1.3 Execution Model

OpenMP uses the fork-join model of parallel execution. Although this fork-join model can be useful for solving a variety of problems, it is somewhat tailored for large array-based applications. OpenMP is intended to support programs that will execute correctly both as parallel programs (multiple threads of execution and a full OpenMP support library) and as sequential programs (directives ignored and a simple OpenMP stubs library). However, it is possible and permitted to develop a program that does not behave correctly when executed sequentially. Furthermore, different degrees of parallelism may result in different numeric results because of changes in the association of numeric operations. For example, a serial addition reduction may have a different pattern of addition associations than a parallel reduction. These different associations may change the results of floating-point addition.

A program written with the OpenMP C/C++ API begins execution as a single thread of execution called the master thread. The master thread executes in a serial region until the first parallel construct is encountered. In the OpenMP C/C++ API, the parallel directive constitutes a parallel construct. When a parallel construct is encountered, the master thread creates a team of threads, and the master becomes master of the team. Each thread in the team executes the statements in the dynamic extent of a parallel region, except for the work-sharing constructs. Work-sharing constructs must be encountered by all threads in the team in the same order, and the statements within the associated structured block are executed by one or more of the threads. The barrier implied at the end of a work-sharing construct without a nowait clause is executed by all threads in the team.

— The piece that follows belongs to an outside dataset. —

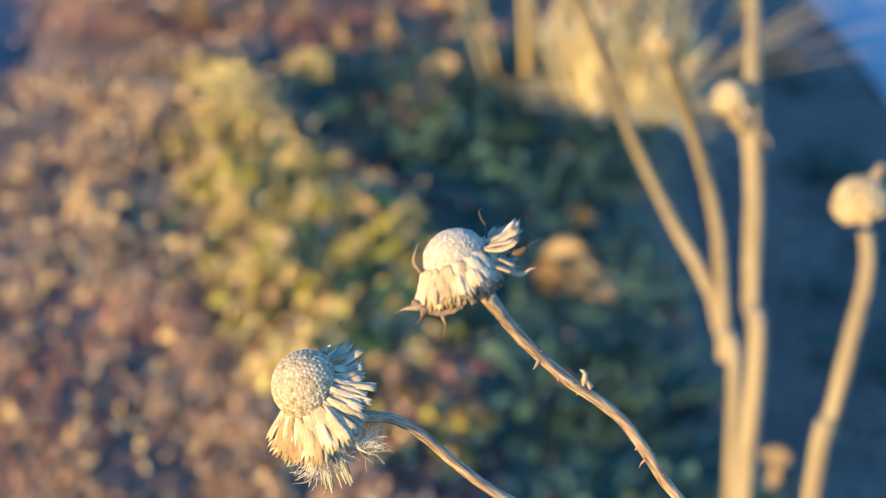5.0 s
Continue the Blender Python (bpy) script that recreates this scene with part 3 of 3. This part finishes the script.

If a thread modifies a shared object, it affects not only its own execution environment, but also those of the other threads in the program. The modification is guaranteed to be complete, from the point of view of one of the other threads, at the next sequence point (as defined in the base language) only if the object is declared to be volatile. Otherwise, the modification is guaranteed to be complete after first the modifying thread, and then (or concurrently) the other threads, encounter a flush directive that specifies the object (either implicitly or explicitly). Note that when the flush directives that are implied by other OpenMP directives are not sufficient to ensure the desired ordering of side effects, it is the programmer's responsibility to supply additional, explicit flush directives.

Upon completion of the parallel construct, the threads in the team synchronize at an implicit barrier, and only the master thread continues execution. Any number of parallel constructs can be specified in a single program. As a result, a program may fork and join many times during execution.

The OpenMP C/C++ API allows programmers to use directives in functions called from within parallel constructs. Directives that do not appear in the lexical extent of a parallel construct but may lie in the dynamic extent are called orphaned directives. Orphaned directives give programmers the ability to execute major portions of their program in parallel with only minimal changes to the sequential program. With this functionality, users can code parallel constructs at the top levels of the program call tree and use directives to control execution in any of the called functions.

Unsynchronized calls to C and C++ output functions that write to the same file may result in output in which data written by different threads appears in nondeterministic order. Similarly, unsynchronized calls to input functions that read from the same file may read data in nondeterministic order. Unsynchronized use of I/O, such that each thread accesses a different file, produces the same results as serial execution of the I/O functions.